De rechtbank verbetert in de tenlastelegging een aantal kennelijke schrijffouten. De verdachte wordt blijkens het onderzoek ter terechtzitting daardoor niet in zijn verdediging geschaad.
De rechtbank heeft vastgesteld dat de dagvaarding geldig is, dat zijzelf bevoegd is tot kennisneming van deze zaak, dat de officier van justitie ontvankelijk is in de vervolging en dat er geen redenen zijn voor schorsing van de vervolging.
Het standpunt van het openbaar ministerie
De officier van justitie heeft ter terechtzitting gevorderd verdachte te veroordelen ter zake van de onder 1, 2 primair, 3, 4 en 5 ten laste gelegde feiten.
Het standpunt van de verdediging
De raadsman heeft zich ten aanzien van de onder 1, 3, 4 en 5 ten laste gelegde feiten gerefereerd aan het oordeel van de rechtbank.
Ten aanzien van het onder 2 primair en 2 subsidiair ten laste gelegde heeft de raadsman bepleit dat verdachte moet worden vrijgesproken. Niet bewezen kan worden dat verdachte gepoogd heeft zwaar lichamelijk letsel toe te brengen aan (slachtoffer 2), omdat verdachte een daartoe ondeugdelijk middel gehanteerd heeft. Uit het dossier blijkt niet dat verdachte een mes in zijn handen had. Daar waar verdachte in zijn verklaringen het woord “mes” gebruikt, heeft hij bedoeld de houder van een Stanleymes. Er is niet gebleken dat er daadwerkelijk een mes uit de houder stak en - indien dat het geval was - of verdachte zich hier bewust van was.
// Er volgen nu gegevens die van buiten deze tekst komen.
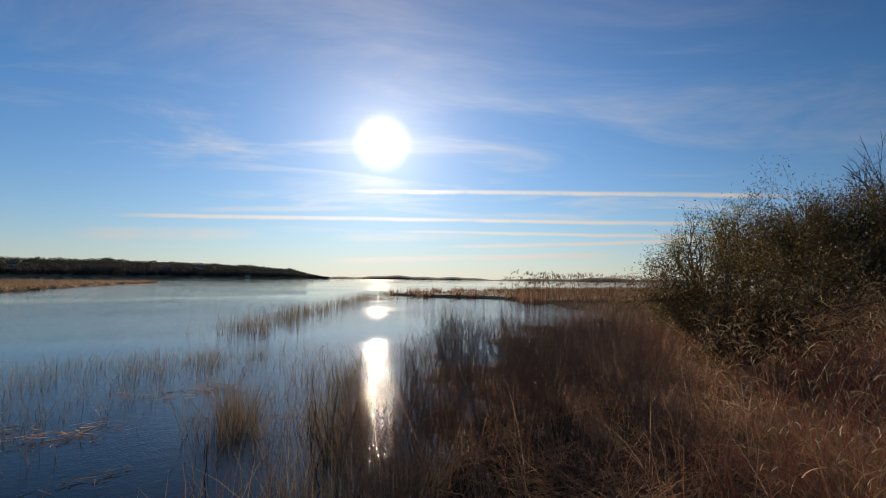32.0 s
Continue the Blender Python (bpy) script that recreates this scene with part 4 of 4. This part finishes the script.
# dead leaves curling over from the tops of the red-brown stand
x, y = scatter(9000, -1.4, 8, 13.0, 19.5, lambda x, y: smooth01(russet(x, y), 0.3, 0.9) * near_tread(x, y, 0.9, 1.6) * 0.8)
n = len(x)
w = unit(np.stack([rng.normal(0.45, 0.5, n), rng.normal(0.1, 0.5, n), np.ones(n)], -1))
v = blades(np.stack([x, y, ground_z(x, y) + reed_height(x, y) * rng.uniform(0.45, 0.95, n)], -1), w, rng.uniform(0.09, 0.22, n), 0.0065, np.concatenate([w[:, :2] * rng.uniform(0.5, 1.2, (n, 1)), -rng.uniform(0.5, 1.25, (n, 1))], 1), 5, 0.8)
stuff("curled_leaves", v, STRAW, "pale dead leaves curling from the red-brown reeds", "leaves")

# thin tall weeds scattered over the bank between the pine and the reeds
def weed_cover(x, y):
    return smooth01(y - lawn_y(x), 0.7, 1.6) * (1 - smooth01(y - shore_y(x), -0.6, 0.3)) * (0.25 + 0.75 * smooth01(lumps(x * 1.7 + 3, y * 1.7, 2, 8), -0.3, 0.4)) * near_tread(x, y, 0.4, 0.8) * (1 - 0.9 * smooth01(x, -2.7, -2.2) * smooth01(y, 13.6, 14.4))


x, y = scatter(2100, -4.6, 1.6, 11.6, 17.0, weed_cover)
h = rng.uniform(0.45, 0.95, len(x))
pile = Pile()
pile.add(tussocks(x, y, 4, 0.05, h, 0.0058, 0.10, 0.18, 3))
k = np.repeat(np.arange(len(x)), 9)
base = np.stack([x[k] + rng.normal(0, 0.05, len(k)), y[k] + rng.normal(0, 0.05, len(k)), ground_z(x[k], y[k]) + h[k] * rng.uniform(0.35, 0.85, len(k))], -1)
pile.add(blades(base, unit(rng.normal(0, 0.7, (len(k), 3)) + np.array([0, 0, 0.7])), rng.uniform(0.06, 0.2, len(k)), 0.0045, rng.normal(0, 0.12, (len(k), 3)), 2))
tagged(obj("dry_weeds", pile.mesh("dry_weeds"), STRAW), "thin tall dry weeds scattered on the bank", "weeds", kind="stuff")

# tree foot: long pale grass round the trunk
a, r = rng.uniform(0, 6.28, 230), np.abs(rng.normal(0, 0.62, 230)) + 0.14
x, y = PINE[0] + np.cos(a) * r * 1.2, PINE[1] - 0.05 + np.sin(a) * r * 0.75
stuff("pine_foot_grass", tussocks(x, y, 10, 0.04, 0.46, 0.0038, 0.32, 0.7, 4), STRAW, "long pale grass round the foot of the pine")

stuff("arching_grass", tussocks(rng.uniform(-5.6, -4.4, 9), rng.uniform(10.0, 10.4, 9), 4, 0.03, 0.62, 0.005, 0.4, 1.9, 7), STRAW, "long blades arching from the foot of the pine")

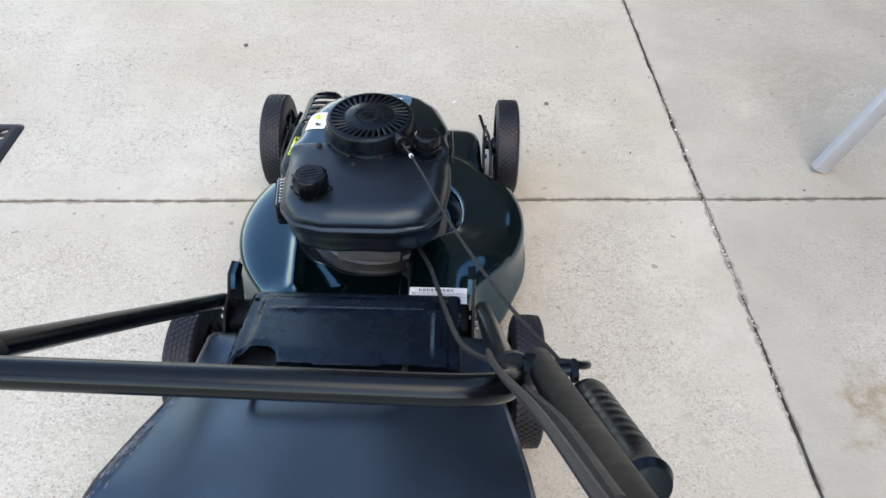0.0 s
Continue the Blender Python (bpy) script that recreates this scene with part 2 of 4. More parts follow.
LEAF = material("dry_leaf", (0.20, 0.13, 0.07), 0.8, scale=120, amount=0.4)


# ---- mesh helpers ----
def finish(bm, smooth=35):
    bmesh.ops.recalc_face_normals(bm, faces=bm.faces)
    lim = radians(smooth)
    for f in bm.faces:
        f.smooth = True
    for e in bm.edges:
        e.smooth = len(e.link_faces) == 2 and e.calc_face_angle(0) < lim


def part(name, bm, mat, parent=None, label="", smooth=35):
    """Links a bmesh as one mesh object under a thing or a part."""
    finish(bm, smooth)
    me = bpy.data.meshes.new(name)
    bm.to_mesh(me)
    bm.free()
    for mm in (mat if isinstance(mat, (list, tuple)) else [mat]):
        me.materials.append(mm)
    ob = new(name, me)
    ob.parent = parent
    if label:
        tagged(ob, label)
    return ob


def thing(name, m, label, category, group="", kind=""):
    ob = new(name)
    ob.empty_display_size = 0.05
    ob.matrix_world = m
    return tagged(ob, label, category, group, kind)


def box(bm, c, size, bevel=0.0, m=None, seg=2):
    made = bmesh.ops.create_cube(bm, size=1)
    vs = made["verts"]
    bmesh.ops.scale(bm, vec=size, verts=vs)
    if bevel:
        es = list({e for v in vs for e in v.link_edges})
        made = bmesh.ops.bevel(bm, geom=es, offset=bevel, segments=seg, affect="EDGES", profile=0.5)
        vs = list({v for f in made["faces"] for v in f.verts} | {v for v in vs if v.is_valid})
    bmesh.ops.transform(bm, matrix=Matrix.Translation(c) @ (m or Matrix.Identity(4)), verts=vs)
    return bm


def lathe(bm, profile, seg=32, m=None, cap=True):
    """Turns (radius, z) pairs about the z axis."""
    rings = []
    m = m or Matrix.Identity(4)
    for r, z in profile:
        if r < 1e-6:
            rings.append([bm.verts.new(m @ Vector((0, 0, z)))])
        else:
            rings.append([bm.verts.new(m @ Vector((r * math.cos(2 * math.pi * i / seg), r * math.sin(2 * math.pi * i / seg), z))) for i in range(seg)])
    for a, b in zip(rings, rings[1:]):
        for i in range(seg):
            j = (i + 1) % seg
            if len(a) == 1 and len(b) == 1:
                continue
            if len(a) == 1:
                bm.faces.new((a[0], b[j], b[i]))
            elif len(b) == 1:
                bm.faces.new((a[i], a[j], b[0]))
            else:
                bm.faces.new((a[i], a[j], b[j], b[i]))
    if cap:
        for ring in (rings[0], rings[-1]):
            if len(ring) > 1:
                bm.faces.new(ring)
    return bm


def along(p0, p1):
    """A pose at p0 whose z axis points to p1."""
    d = Vector(p1) - Vector(p0)
    return Matrix.Translation(p0) @ d.to_track_quat("Z", "Y").to_matrix().to_4x4(), d.length


def rod(bm, p0, p1, r, seg=16, bevel=0.0, r2=None):
    m, n = along(p0, p1)
    r2 = r if r2 is None else r2
    if bevel:
        prof = [(r - bevel, 0), (r, bevel), (r2, n - bevel), (r2 - bevel, n)]
    else:
        prof = [(r, 0), (r2, n)]
    return lathe(bm, prof, seg, m)


def rounded(points, radius, steps=8):
    """A polyline with its corners rounded."""
    pts = [Vector(p) for p in points]
    out = [pts[0]]
    for a, b, c in zip(pts, pts[1:], pts[2:]):
        u, v = (a - b), (c - b)
        k = min(radius, u.length * 0.49, v.length * 0.49)
        p, q = b + u.normalized() * k, b + v.normalized() * k
        for i in range(steps + 1):
            s = i / steps
            out.append((1 - s) ** 2 * p + 2 * s * (1 - s) * b + s * s * q)
    out.append(pts[-1])
    return out


def spline(points, steps=10):
    """A smooth curve through the points."""
    pts = [Vector(p) for p in points]
    pts = [2 * pts[0] - pts[1]] + pts + [2 * pts[-1] - pts[-2]]
    out = []
    for a, b, c, d in zip(pts, pts[1:], pts[2:], pts[3:]):
        for i in range(steps):
            s = i / steps
            out.append(0.5 * (2 * b + (c - a) * s + (2 * a - 5 * b + 4 * c - d) * s * s + (3 * b - 3 * c + d - a) * s ** 3))
    out.append(pts[-2])
    return out


def sweep(bm, path, r, seg=14, flat=1.0):
    """A round tube along a path, closed at both ends."""
    path = [Vector(p) for p in path]
    rings, side = [], None
    for i, p in enumerate(path):
        t = (path[min(i + 1, len(path) - 1)] - path[max(i - 1, 0)]).normalized()
        if side is None:
            side = t.orthogonal().normalized()
        side = (side - t * side.dot(t)).normalized()
        up = t.cross(side)
        rings.append([bm.verts.new(p + r * (math.cos(2 * math.pi * k / seg) * side + flat * math.sin(2 * math.pi * k / seg) * up)) for k in range(seg)])
    for a, b in zip(rings, rings[1:]):
        for k in range(seg):
            j = (k + 1) % seg
            bm.faces.new((a[k], a[j], b[j], b[k]))
    bm.faces.new(rings[0])
    bm.faces.new(rings[-1])
    return bm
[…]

Er is geen sprake was van opzet dan wel voorwaardelijk opzet van verdachte. Voorts kan niet bewezen worden dat de twee snijwonden bij (slachtoffer 2) het gevolg zijn van de actie van verdachte. Verdachte heeft geen stekende maar een zwaaiende beweging gemaakt.
Het oordeel van de rechtbank
De rechtbank overweegt, op grond van de hierna in voetnoten vermelde bewijsmiddelen , het navolgende.
Ten aanzien van onder 1 ten laste gelegde
Op 6 november 2011 heeft (hulpverlener) namens het slachtoffer (slachtoffer 1) als zijnde zijn teamleider van (hulpverleningsinstantie) tegenover de verbalisant onder meer het volgende verklaard:
“(…) Daarna vertelde de hulpofficier dat patiënt was aangehouden en tevens de reden daarvan. De hulpofficier kon echter zijn verhaal niet afmaken, omdat de patiënt overmatig verbaal agressief werd richting hulpofficier. (…) Patiënt keek mij recht in de ogen aan en op dat moment trapte patiënt gericht met zijn voet naar mijn kruis. (…) Patiënt raakte mij vol op mijn linkerbovenbeen en schampte mijn scrotum. Hetgeen een flinke pijnscheut tot gevolg had. (…)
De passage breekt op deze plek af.